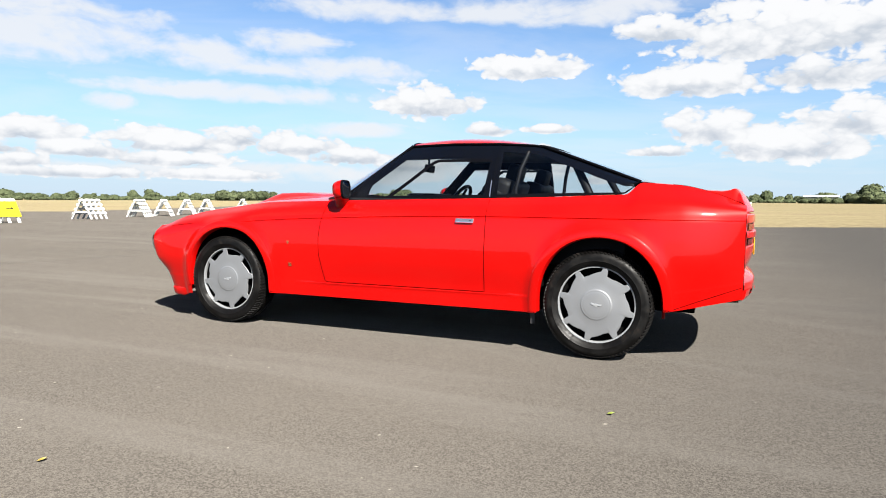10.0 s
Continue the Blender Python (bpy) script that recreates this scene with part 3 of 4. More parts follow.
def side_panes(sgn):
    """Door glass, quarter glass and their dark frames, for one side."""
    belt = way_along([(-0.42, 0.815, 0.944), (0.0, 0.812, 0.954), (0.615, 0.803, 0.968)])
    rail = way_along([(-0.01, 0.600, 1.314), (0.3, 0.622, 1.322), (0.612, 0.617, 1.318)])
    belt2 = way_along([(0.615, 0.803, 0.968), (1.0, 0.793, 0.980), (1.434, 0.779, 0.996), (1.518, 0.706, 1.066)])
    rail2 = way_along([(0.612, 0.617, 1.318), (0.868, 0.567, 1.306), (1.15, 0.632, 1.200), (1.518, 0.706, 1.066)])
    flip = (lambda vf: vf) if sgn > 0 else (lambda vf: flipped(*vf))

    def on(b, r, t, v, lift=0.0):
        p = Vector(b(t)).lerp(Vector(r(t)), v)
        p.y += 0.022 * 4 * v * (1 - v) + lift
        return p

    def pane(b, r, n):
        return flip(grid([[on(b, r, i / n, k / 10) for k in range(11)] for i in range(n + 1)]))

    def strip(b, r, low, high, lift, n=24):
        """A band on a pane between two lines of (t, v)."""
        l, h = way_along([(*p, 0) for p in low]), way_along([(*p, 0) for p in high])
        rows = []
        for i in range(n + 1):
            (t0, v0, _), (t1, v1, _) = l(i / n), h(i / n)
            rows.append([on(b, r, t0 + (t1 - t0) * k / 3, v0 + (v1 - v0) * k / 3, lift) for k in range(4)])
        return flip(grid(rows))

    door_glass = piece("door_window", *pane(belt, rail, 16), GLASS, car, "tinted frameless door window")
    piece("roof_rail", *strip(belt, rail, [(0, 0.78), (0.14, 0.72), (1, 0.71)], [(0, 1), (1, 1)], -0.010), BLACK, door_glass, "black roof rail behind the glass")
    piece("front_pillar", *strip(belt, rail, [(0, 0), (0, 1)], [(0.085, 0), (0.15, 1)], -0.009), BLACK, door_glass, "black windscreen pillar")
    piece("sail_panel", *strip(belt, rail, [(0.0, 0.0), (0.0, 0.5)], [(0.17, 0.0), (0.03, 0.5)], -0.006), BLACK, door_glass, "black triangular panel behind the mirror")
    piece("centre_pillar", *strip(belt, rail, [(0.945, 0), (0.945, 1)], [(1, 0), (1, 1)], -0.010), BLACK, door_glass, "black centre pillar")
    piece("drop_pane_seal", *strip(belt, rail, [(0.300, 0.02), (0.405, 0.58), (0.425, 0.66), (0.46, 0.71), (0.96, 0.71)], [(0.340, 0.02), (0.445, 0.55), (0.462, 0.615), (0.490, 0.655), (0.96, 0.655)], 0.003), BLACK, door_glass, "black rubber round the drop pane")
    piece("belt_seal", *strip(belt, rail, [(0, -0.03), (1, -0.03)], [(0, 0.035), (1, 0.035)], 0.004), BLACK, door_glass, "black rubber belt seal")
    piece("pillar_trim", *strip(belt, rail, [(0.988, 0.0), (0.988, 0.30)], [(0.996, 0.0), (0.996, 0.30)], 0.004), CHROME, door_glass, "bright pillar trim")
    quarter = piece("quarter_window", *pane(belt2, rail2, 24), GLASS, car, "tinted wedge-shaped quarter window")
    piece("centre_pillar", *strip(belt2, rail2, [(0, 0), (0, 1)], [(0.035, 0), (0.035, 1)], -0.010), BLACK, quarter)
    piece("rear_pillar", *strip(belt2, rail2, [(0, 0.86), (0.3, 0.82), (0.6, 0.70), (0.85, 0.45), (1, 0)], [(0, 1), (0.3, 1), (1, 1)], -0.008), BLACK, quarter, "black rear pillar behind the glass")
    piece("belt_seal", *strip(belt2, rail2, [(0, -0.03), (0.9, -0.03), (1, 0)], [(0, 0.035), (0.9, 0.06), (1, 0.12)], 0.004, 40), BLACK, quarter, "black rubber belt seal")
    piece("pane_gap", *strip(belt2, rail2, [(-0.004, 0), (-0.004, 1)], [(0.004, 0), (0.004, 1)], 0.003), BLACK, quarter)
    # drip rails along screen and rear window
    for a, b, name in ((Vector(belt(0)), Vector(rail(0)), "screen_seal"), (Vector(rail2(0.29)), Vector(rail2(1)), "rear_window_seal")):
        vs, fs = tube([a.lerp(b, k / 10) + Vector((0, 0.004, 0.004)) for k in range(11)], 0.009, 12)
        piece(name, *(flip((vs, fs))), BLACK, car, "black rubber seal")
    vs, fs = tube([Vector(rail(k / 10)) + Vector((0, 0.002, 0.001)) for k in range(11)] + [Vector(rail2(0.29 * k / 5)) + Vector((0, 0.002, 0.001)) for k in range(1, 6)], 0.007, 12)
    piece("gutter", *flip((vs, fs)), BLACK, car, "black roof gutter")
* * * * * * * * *
Task goal -> Reproduce all of the material exactly, apart from the pictures.

Response to this exercise ->
10.0 s
Continue the Blender Python (bpy) script that recreates this scene with part 3 of 4. More parts follow.
def side_panes(sgn):
    """Door glass, quarter glass and their dark frames, for one side."""
    belt = way_along([(-0.42, 0.815, 0.944), (0.0, 0.812, 0.954), (0.615, 0.803, 0.968)])
    rail = way_along([(-0.01, 0.600, 1.314), (0.3, 0.622, 1.322), (0.612, 0.617, 1.318)])
    belt2 = way_along([(0.615, 0.803, 0.968), (1.0, 0.793, 0.980), (1.434, 0.779, 0.996), (1.518, 0.706, 1.066)])
    rail2 = way_along([(0.612, 0.617, 1.318), (0.868, 0.567, 1.306), (1.15, 0.632, 1.200), (1.518, 0.706, 1.066)])
    flip = (lambda vf: vf) if sgn > 0 else (lambda vf: flipped(*vf))

    def on(b, r, t, v, lift=0.0):
        p = Vector(b(t)).lerp(Vector(r(t)), v)
        p.y += 0.022 * 4 * v * (1 - v) + lift
        return p

    def pane(b, r, n):
        return flip(grid([[on(b, r, i / n, k / 10) for k in range(11)] for i in range(n + 1)]))

    def strip(b, r, low, high, lift, n=24):
        """A band on a pane between two lines of (t, v)."""
        l, h = way_along([(*p, 0) for p in low]), way_along([(*p, 0) for p in high])
        rows = []
        for i in range(n + 1):
            (t0, v0, _), (t1, v1, _) = l(i / n), h(i / n)
            rows.append([on(b, r, t0 + (t1 - t0) * k / 3, v0 + (v1 - v0) * k / 3, lift) for k in range(4)])
        return flip(grid(rows))

    door_glass = piece("door_window", *pane(belt, rail, 16), GLASS, car, "tinted frameless door window")
    piece("roof_rail", *strip(belt, rail, [(0, 0.78), (0.14, 0.72), (1, 0.71)], [(0, 1), (1, 1)], -0.010), BLACK, door_glass, "black roof rail behind the glass")
    piece("front_pillar", *strip(belt, rail, [(0, 0), (0, 1)], [(0.085, 0), (0.15, 1)], -0.009), BLACK, door_glass, "black windscreen pillar")
    piece("sail_panel", *strip(belt, rail, [(0.0, 0.0), (0.0, 0.5)], [(0.17, 0.0), (0.03, 0.5)], -0.006), BLACK, door_glass, "black triangular panel behind the mirror")
    piece("centre_pillar", *strip(belt, rail, [(0.945, 0), (0.945, 1)], [(1, 0), (1, 1)], -0.010), BLACK, door_glass, "black centre pillar")
    piece("drop_pane_seal", *strip(belt, rail, [(0.300, 0.02), (0.405, 0.58), (0.425, 0.66), (0.46, 0.71), (0.96, 0.71)], [(0.340, 0.02), (0.445, 0.55), (0.462, 0.615), (0.490, 0.655), (0.96, 0.655)], 0.003), BLACK, door_glass, "black rubber round the drop pane")
    piece("belt_seal", *strip(belt, rail, [(0, -0.03), (1, -0.03)], [(0, 0.035), (1, 0.035)], 0.004), BLACK, door_glass, "black rubber belt seal")
    piece("pillar_trim", *strip(belt, rail, [(0.988, 0.0), (0.988, 0.30)], [(0.996, 0.0), (0.996, 0.30)], 0.004), CHROME, door_glass, "bright pillar trim")
    quarter = piece("quarter_window", *pane(belt2, rail2, 24), GLASS, car, "tinted wedge-shaped quarter window")
    piece("centre_pillar", *strip(belt2, rail2, [(0, 0), (0, 1)], [(0.035, 0), (0.035, 1)], -0.010), BLACK, quarter)
    piece("rear_pillar", *strip(belt2, rail2, [(0, 0.86), (0.3, 0.82), (0.6, 0.70), (0.85, 0.45), (1, 0)], [(0, 1), (0.3, 1), (1, 1)], -0.008), BLACK, quarter, "black rear pillar behind the glass")
    piece("belt_seal", *strip(belt2, rail2, [(0, -0.03), (0.9, -0.03), (1, 0)], [(0, 0.035), (0.9, 0.06), (1, 0.12)], 0.004, 40), BLACK, quarter, "black rubber belt seal")
    piece("pane_gap", *strip(belt2, rail2, [(-0.004, 0), (-0.004, 1)], [(0.004, 0), (0.004, 1)], 0.003), BLACK, quarter)
    # drip rails along screen and rear window
    for a, b, name in ((Vector(belt(0)), Vector(rail(0)), "screen_seal"), (Vector(rail2(0.29)), Vector(rail2(1)), "rear_window_seal")):
        vs, fs = tube([a.lerp(b, k / 10) + Vector((0, 0.004, 0.004)) for k in range(11)], 0.009, 12)
        piece(name, *(flip((vs, fs))), BLACK, car, "black rubber seal")
    vs, fs = tube([Vector(rail(k / 10)) + Vector((0, 0.002, 0.001)) for k in range(11)] + [Vector(rail2(0.29 * k / 5)) + Vector((0, 0.002, 0.001)) for k in range(1, 6)], 0.007, 12)
    piece("gutter", *flip((vs, fs)), BLACK, car, "black roof gutter")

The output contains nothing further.